People are surprisingly bad at intuitively understanding probability and casinos thrive on this.
"If you roll a die 100 times, and it doesn’t land on 6 once, that doesn't mean it’s 'due' next. It’s still a 1-in-6 chance." - Every statistician ever
"People do not like coincidences. They yearn for meaning, and will invent it when it’s not there." - Neil Gaiman
"We tend to see order where there is none, and mistake randomness for meaningful patterns." - Daniel Kahneman, Thinking, Fast and Slow
"The human mind is a pattern-recognition machine, and randomness is its natural enemy." - Michael Shermer
📜 What RNG Means in WOW Classic These are not true random values. They use deterministic seeds and functions, but behave randomly for gameplay purposes.
Loot in World of Warcraft Classic is governed by independent, pseudo-random rolls each time a boss dies. The game does not track who needs what, who hasn’t won loot lately, or how many runs you’ve done.
Every boss kill is a fresh dice roll.
Loot is not influenced by your class, spec, behavior, or past luck.
Streaks of good or bad luck are normal and not bugs.
The game uses math-based randomness that has no memory and no pity system.
This simulator reflects that reality: it shows how long it can take, even when you’re doing everything right.
If you feel cursed... you probably are. But statistically, you’re just on the far end of a very large, very indifferent curve.
🎲 How Player Dice Rolls Work
When you type /roll in WOW, the game asks the server to generate a random number between 1 and 100.
These rolls are:
Independent: Each roll is a new event, not influenced by previous rolls.
Not linked to your character: There's no hidden “luck” value or seed per player.
Impossible to waste: Rolling a 99 for fun doesn’t mean you’ll roll low next. Each roll is fresh.
The belief that you can "waste" a high roll is pure superstition, a human response to randomness. But rest assured, the dice have no memory.
🪙 Why People Run GDKPs
At some point, after 27 weeks of losing rolls on the same item, a player may say:
“Screw it. I’ll just buy it.”
That’s the origin of the GDKP: Gold runs where loot goes to the highest bidder, and the raid splits the gold.
No RNG. Just auction.
No drama. You paid. You get it.
Profit-sharing. Everyone wins something... except your wallet.
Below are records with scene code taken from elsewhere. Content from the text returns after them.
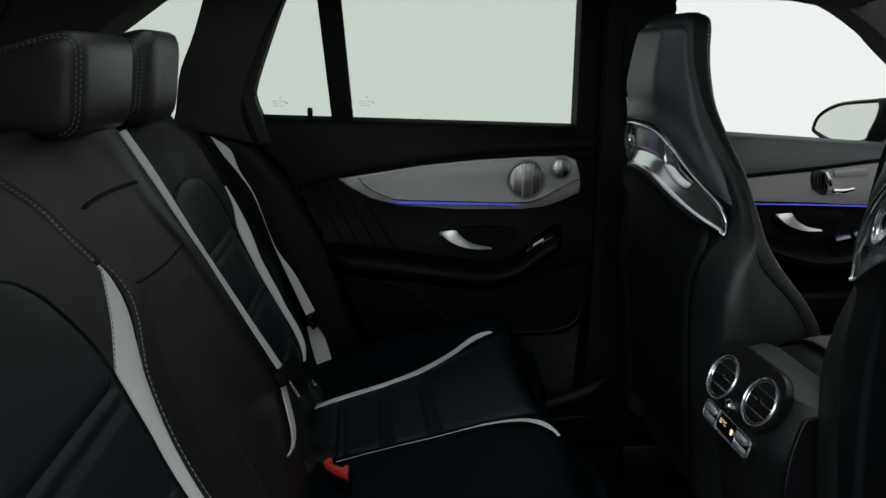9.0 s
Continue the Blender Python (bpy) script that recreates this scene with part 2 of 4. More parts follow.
def box(x0, y0, z0, x1, y1, z1, bevel=0.0, seg=2):
    bm = bmesh.new()
    bmesh.ops.create_cube(bm, size=1)
    bmesh.ops.scale(bm, vec=(x1 - x0, y1 - y0, z1 - z0), verts=bm.verts)
    bmesh.ops.translate(bm, vec=((x0 + x1) / 2, (y0 + y1) / 2, (z0 + z1) / 2), verts=bm.verts)
    if bevel:
        bmesh.ops.bevel(bm, geom=list(bm.edges), offset=bevel, segments=seg, affect="EDGES", profile=0.5)
    return bm


def turned(profile, centre, axis, seg=32, caps=True):
    """A body of revolution: (radius, height) pairs about an axis through centre."""
    a = Vector(axis).normalized()
    s = a.orthogonal().normalized()
    w = a.cross(s)
    c = Vector(centre)
    return loft([[c + a * h + (s * math.cos(2 * math.pi * k / seg) + w * math.sin(2 * math.pi * k / seg)) * max(r, 1e-5) for k in range(seg)] for r, h in profile], caps)


def strip(left, right, thick, toward, lift=0.0, n=40):
    a, b = curve_through(left, n), curve_through(right, n)
    t = Vector(toward).normalized() * lift

    def f(u, v):
        i = round(u * (n - 1))
        return Vector(a[i]) * (1 - v) + Vector(b[i]) * v + t
    return sheet(f, n - 1, 2, thick, toward)


def stitches(path, length, gap, r, toward, lift=0.0008):
    """A row of thread stitches along a path."""
    bm = bmesh.new()
    pts = [Vector(p) for p in path]
    t = Vector(toward).normalized()
    run, pos = [0.0], 0.0
    for a, b in zip(pts, pts[1:]):
        run.append(run[-1] + (b - a).length)

    def at(d):
        d = min(max(d, 0), run[-1])
        for i in range(len(pts) - 1):
            if d <= run[i + 1]:
                q = (d - run[i]) / max(run[i + 1] - run[i], 1e-9)
                return pts[i].lerp(pts[i + 1], q)
        return pts[-1]
    while pos + length < run[-1]:
        a, b = at(pos), at(pos + length)
        d = (b - a).normalized()
        s = d.cross(t).normalized() * r
        vs = []
        for p, k in ((a, 0.4), ((a + b) / 2, 1.0), (b, 0.4)):
            vs.append([bm.verts.new(p + s * k + t * lift * 0.2), bm.verts.new(p + t * (lift + r) * (0.6 + 0.4 * k)), bm.verts.new(p - s * k + t * lift * 0.2)])
        for m, q in zip(vs, vs[1:]):
            bm.faces.new((m[0], q[0], q[1], m[1]))
            bm.faces.new((m[1], q[1], q[2], m[2]))
        pos += length + gap
    return bm


def rounded(w, h, r, f, n=5):
    pts = []
    for cx, cy, a0 in ((w - r, h - r, 0), (-w + r, h - r, 90), (-w + r, -h + r, 180), (w - r, -h + r, 270)):
        for k in range(n):
            a = radians(a0 + 90 * k / (n - 1))
            pts.append(f(cx + r * math.cos(a), cy + r * math.sin(a)))
    return pts


def smoothstep(a, b, x):
    t = min(max((x - a) / (b - a), 0), 1)
    return t * t * (3 - 2 * t)


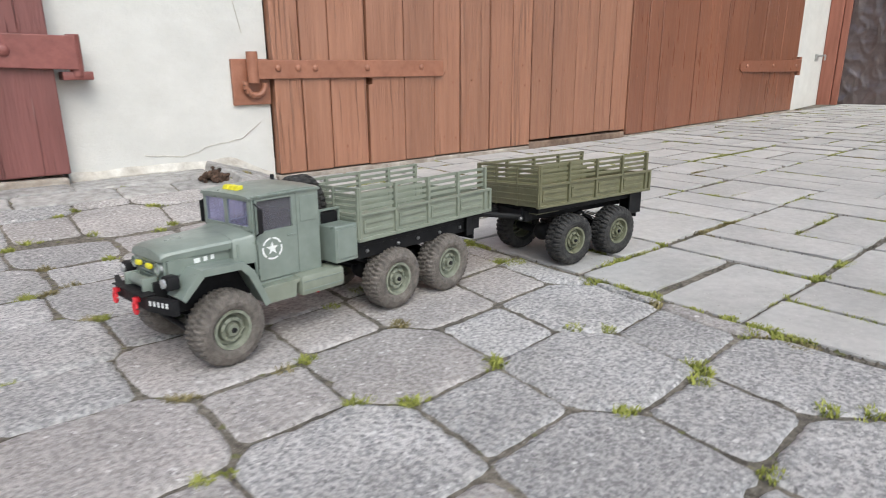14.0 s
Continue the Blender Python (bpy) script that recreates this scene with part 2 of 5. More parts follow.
TYRE_BLACK = surf("black rubber", (0.014, 0.014, 0.015), (0.045, 0.043, 0.040), 0.85, 150, 0.4, 400, big=0.3, bigscale=60)
RIM = surf("dusty green plastic rim", (0.165, 0.180, 0.135), (0.235, 0.248, 0.195), 0.55, 120, 0.1, 400, big=0.15, bigscale=60)
RIM_OLIVE = surf("olive plastic rim", (0.120, 0.126, 0.080), (0.170, 0.176, 0.118), 0.5, 120, 0.1, 400, big=0.12, bigscale=60)
STEEL = surf("steel screw", (0.25, 0.25, 0.25), (0.4, 0.4, 0.4), 0.35, 200, metal=0.9)
WHITE = surf("white decal", (0.74, 0.76, 0.74), (0.82, 0.83, 0.82), 0.6, 300)
YELLOW = surf("yellow sticker", (0.62, 0.55, 0.02), (0.75, 0.68, 0.05), 0.5, 200)
RED = surf("red plastic", (0.55, 0.02, 0.03), (0.70, 0.035, 0.05), 0.4, 200)
CLEAR = surf("clear lamp plastic", (0.35, 0.36, 0.36), (0.6, 0.6, 0.6), 0.15, 200, metal=0.3)


def glass_mat(name, colour):
    m = bpy.data.materials.new(name)
    m.use_nodes = True
    b = m.node_tree.nodes["Principled BSDF"]
    b.inputs["Base Color"].default_value = (*colour, 1)
    b.inputs["Roughness"].default_value = 0.05
    b.inputs["Transmission Weight"].default_value = 0.90
    b.inputs["IOR"].default_value = 1.3
    return m


GLASS = glass_mat("tinted window plastic", (0.50, 0.49, 0.55))
GLASS_CLEAR = glass_mat("violet clear plastic", (0.64, 0.64, 0.90))


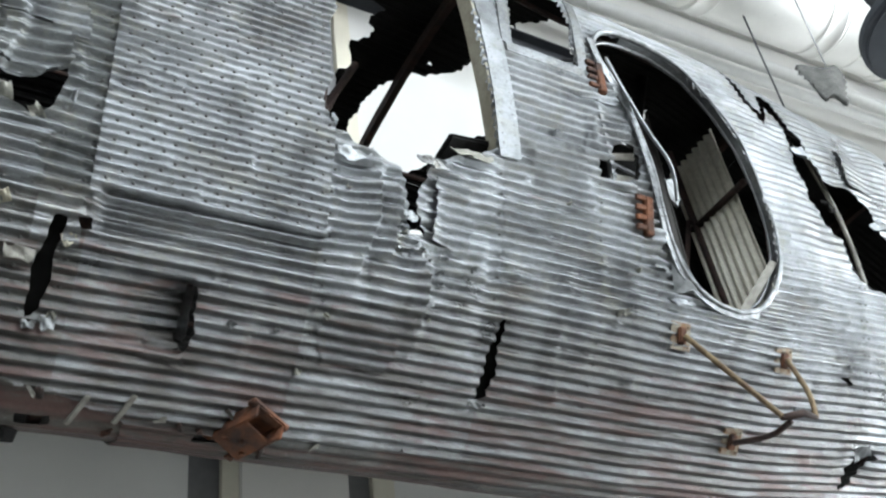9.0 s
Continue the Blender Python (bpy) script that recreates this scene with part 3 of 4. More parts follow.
# torn plates that lap over one another where the side was crushed; each lifts towards one end
PLATES = [(-1.02, -.765, .20, .70, 0, .018), (-.92, -.79, .12, .33, 0, .016), (-.75, -.545, .30, .60, 0, .030), (-.80, -.645, .17, .38, 0, .028),
          (-.62, -.38, .12, .33, .006, .020), (-.54, -.375, .36, .66, 0, .028), (-.375, -.24, .40, .60, .020, .018), (-.385, -.255, .16, .32, .018, .012),
          (-.235, -.05, .41, .53, .012, .026), (-.22, -.02, .53, .72, .006, .022), (-.36, -.285, -.06, .06, 0, .018), (-.30, -.06, .10, .25, .016, .006),
          (.76, .95, .10, .34, 0, .024), (.90, 1.07, -.10, .14, 0, .030), (1.08, 1.22, .16, .40, .026, .004), (.80, 1.02, -.24, -.05, .004, .024),
          (1.70, 1.90, .56, .84, 0, .020), (1.62, 1.86, .92, 1.02, 0, .018), (1.93, 2.03, .28, .44, 0, .022), (3.24, 3.50, .92, 1.12, .016, .004),
          (-.06, .06, -.06, .06, .004, .026), (.30, .40, -.29, -.22, 0, .018)]
PR = random.Random(11)
for xa, xb, sa, sb, la, lb in PLATES:
    j = lambda: PR.uniform(-.018, .018)
    quad = [(xa + j(), sa + j()), (xb + j(), sa + j()), (xb + j(), (sa + sb) / 2 + j()), (xb + j(), sb + j()), (xa + j(), sb + j())]
    quad = ragged(quad, .006)
    curve = lambda x, s, xa=xa, xb=xb, la=la, lb=lb: .0035 + la * np.clip((xb - x) / (xb - xa), 0, 1) ** 2 + lb * np.clip((x - xa) / (xb - xa), 0, 1) ** 2
    sheet("torn_plate", xa - .03, xb + .03, sa - .03, sb + .03, PR.choice([M_SKIN, M_SKIN, M_SKIN_BRIGHT] if xa > -.2 else [M_SKIN, M_SKIN_FRONT]), fuselage, off=curve,
          keep=lambda x, s, quad=quad: inside(quad, x, s), cuts=NEAR_CUTS, phase=PR.uniform(-.5, .5), dx=.010)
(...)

GDKPs are what happens when the community invents an economy to cope with statistical suffering.
🧬 Gear-Gated Class Identity in WOW Classic
You can know your class, but you can’t be your class until the loot lets you.
Tier sets aren't just bonuses in Classic, they’re functional unlocks. Some specs don’t fully work until you assemble 3–5 specific drops.
Those items are spread across multiple bosses, wings, and lockouts. One bad week can delay your spec’s core mechanic.
You’re not rolling once. You’re rolling on a chain of critical upgrades, and missing one breaks the build.
Enchants and potions are gold-intensive compensations. They help, but they don’t patch a weak core/base stats.
Until you land the loot, you’re just a prototype version of your real build.
This is the true grind: not just killing bosses, but beating the multi-week RNG marathon required to unlock your role’s identity.
🔓 Loot Isn’t the Finish Line
After weeks of missed rolls and flasked pulls, your item finally drops. But that isn’t the end.
That’s when your real contribution begins.
Sticking around after you’re geared is the highest-value play.
The raid doesn’t improve from loot alone. It improves when that loot is worn, wielded, and shown up with. Your gear is felt raid-wide: faster kills, tighter pulls, smoother progression.
The next person’s loot journey starts because you helped carry them.
The gear was just the ticket in. What you do with it is what matters.